## START
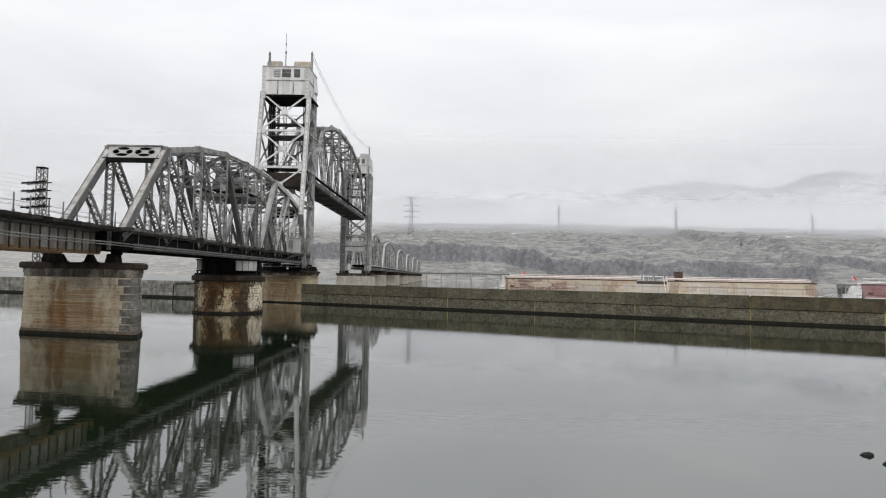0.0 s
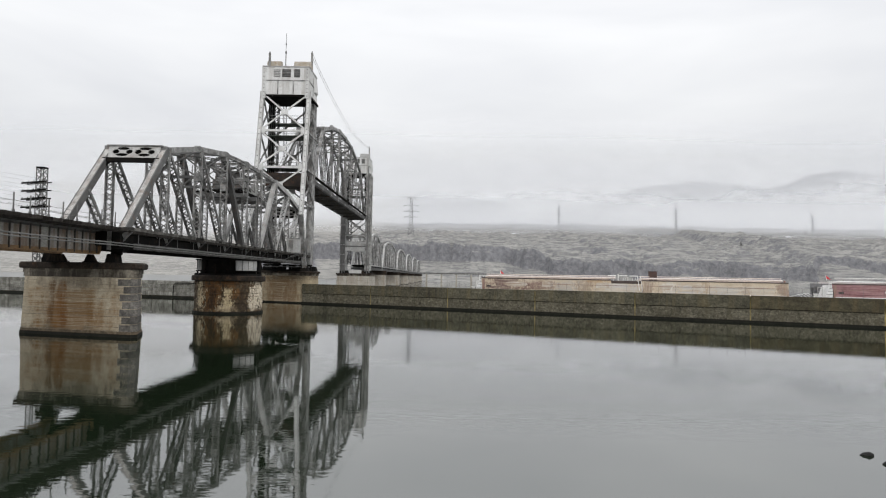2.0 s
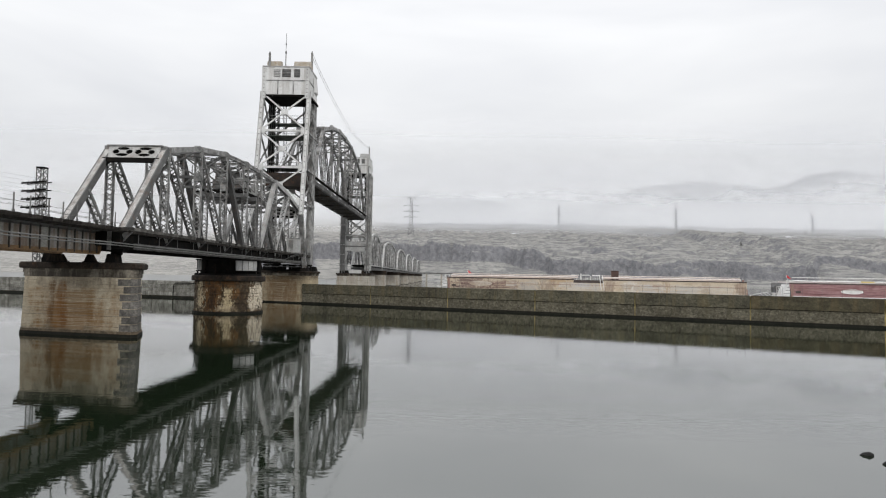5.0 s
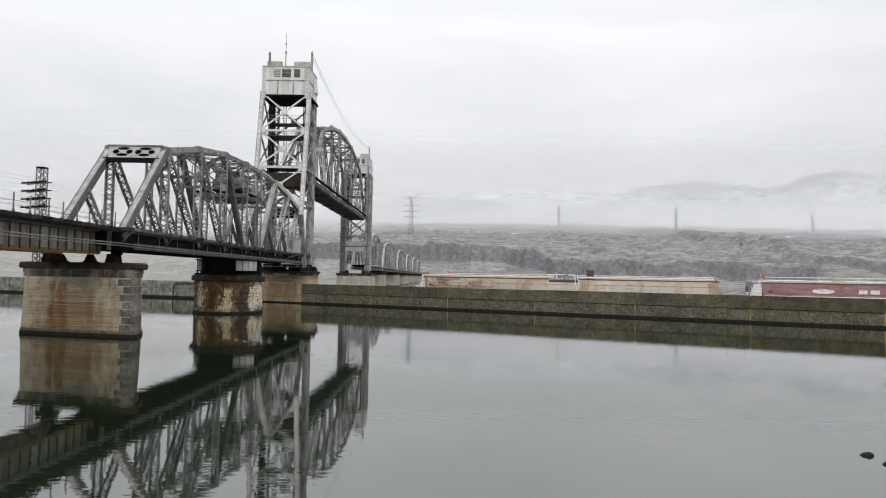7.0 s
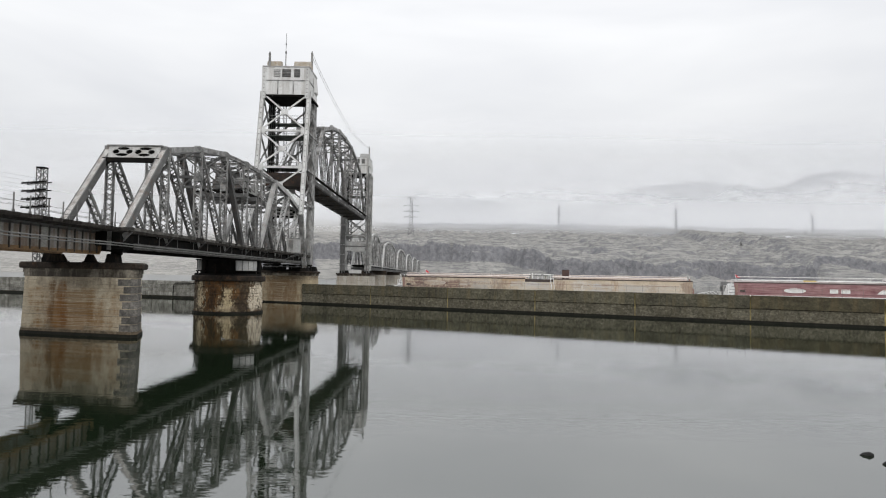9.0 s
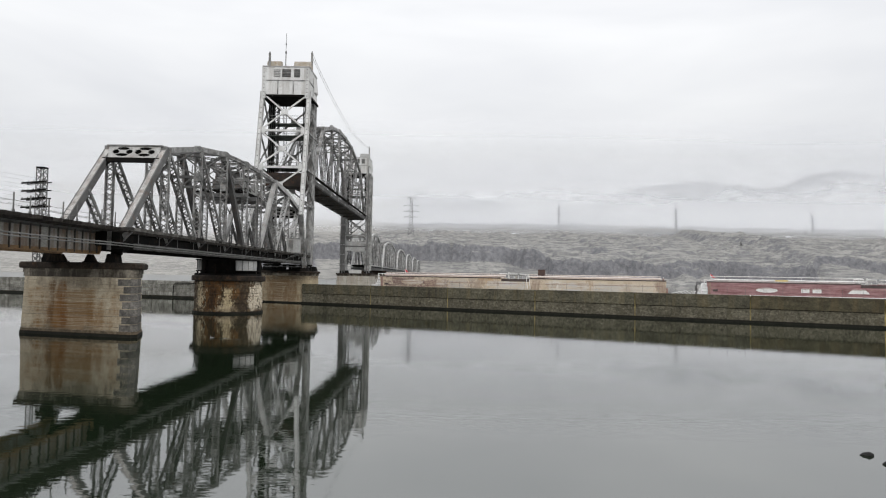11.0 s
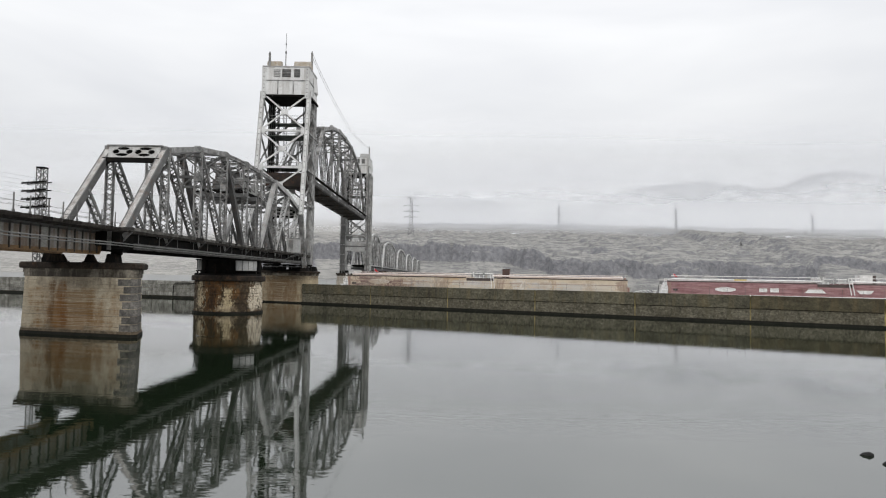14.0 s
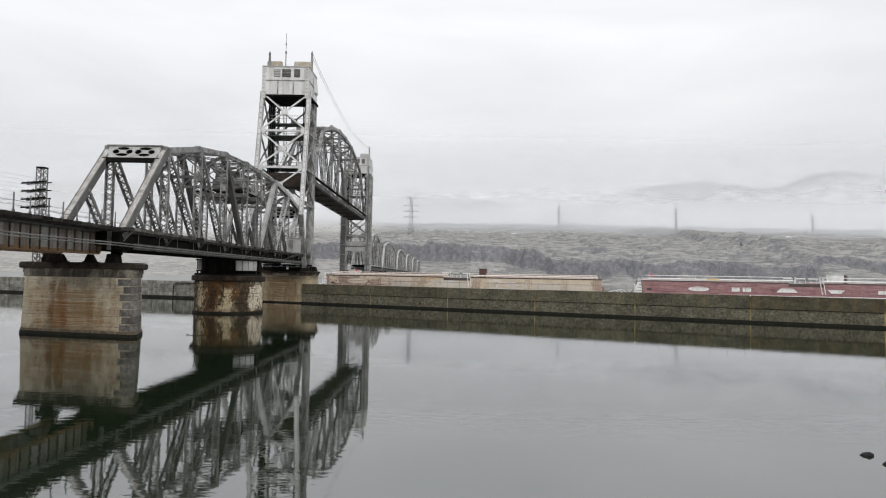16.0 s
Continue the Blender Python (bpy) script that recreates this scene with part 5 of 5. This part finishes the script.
def build_barge(hull, length, label, recess, box_at, box_mt, rail_mt, marks, bow, mark_mt, rail_z):
    t = thing("barge", (0, 0, 0), label, "barge", "barge tow")
    beam_ = 12.8
    top = 5.25
    r0, r1 = recess
    # hull with raked bow, the deck well cut down at the pump recess
    def slab(x0, x1, z0, z1, rake=0.0):
        return [(x0 + rake, 0, z0), (x1, 0, z0), (x1, beam_, z0), (x0 + rake, beam_, z0), (x0, 0, z1), (x1, 0, z1), (x1, beam_, z1), (x0, beam_, z1)]
    part("hull", Geo().add(slab(0, length, -1.0, 4.45, 1.6), BOX).add(slab(0, r0, 4.45, top), BOX).add(slab(r1, length, 4.45, top), BOX), hull, t)
    part("bow_plate", Geo().span((0.25, -0.02, 2.2), (bow, 0.0, top - 0.25)), barge_bow, t, "scraped maroon bow plating")
    # dark strip paints the shadow line below the pale deck pipes
    part("deck_edge", Geo().span((0, -0.06, top - 0.16), (r0, 0.35, top + 0.10)).span((r1, -0.06, top - 0.16), (length, 0.35, top + 0.10)), barge_dark, t, "dark strip painted as deck-edge shadow")
    part("well_floor", Geo().span((r0, 0.0, 4.45), (r1, beam_, 4.5)), barge_dark, t)
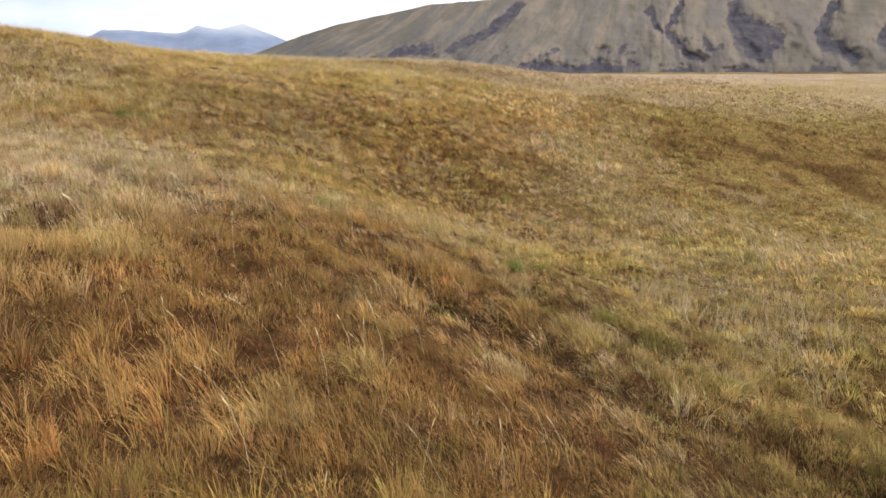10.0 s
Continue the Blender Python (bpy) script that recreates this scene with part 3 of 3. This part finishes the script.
## END
What you need to do => Leaving the pictures aside, transcribe the entire listing exactly.

Solution to this problem =>
0.0 s
2.0 s
5.0 s
7.0 s
9.0 s
11.0 s
14.0 s
16.0 s
Continue the Blender Python (bpy) script that recreates this scene with part 5 of 5. This part finishes the script.
def build_barge(hull, length, label, recess, box_at, box_mt, rail_mt, marks, bow, mark_mt, rail_z):
    t = thing("barge", (0, 0, 0), label, "barge", "barge tow")
    beam_ = 12.8
    top = 5.25
    r0, r1 = recess
    # hull with raked bow, the deck well cut down at the pump recess
    def slab(x0, x1, z0, z1, rake=0.0):
        return [(x0 + rake, 0, z0), (x1, 0, z0), (x1, beam_, z0), (x0 + rake, beam_, z0), (x0, 0, z1), (x1, 0, z1), (x1, beam_, z1), (x0, beam_, z1)]
    part("hull", Geo().add(slab(0, length, -1.0, 4.45, 1.6), BOX).add(slab(0, r0, 4.45, top), BOX).add(slab(r1, length, 4.45, top), BOX), hull, t)
    part("bow_plate", Geo().span((0.25, -0.02, 2.2), (bow, 0.0, top - 0.25)), barge_bow, t, "scraped maroon bow plating")
    # dark strip paints the shadow line below the pale deck pipes
    part("deck_edge", Geo().span((0, -0.06, top - 0.16), (r0, 0.35, top + 0.10)).span((r1, -0.06, top - 0.16), (length, 0.35, top + 0.10)), barge_dark, t, "dark strip painted as deck-edge shadow")
    part("well_floor", Geo().span((r0, 0.0, 4.45), (r1, beam_, 4.5)), barge_dark, t)
10.0 s
Continue the Blender Python (bpy) script that recreates this scene with part 3 of 3. This part finishes the script.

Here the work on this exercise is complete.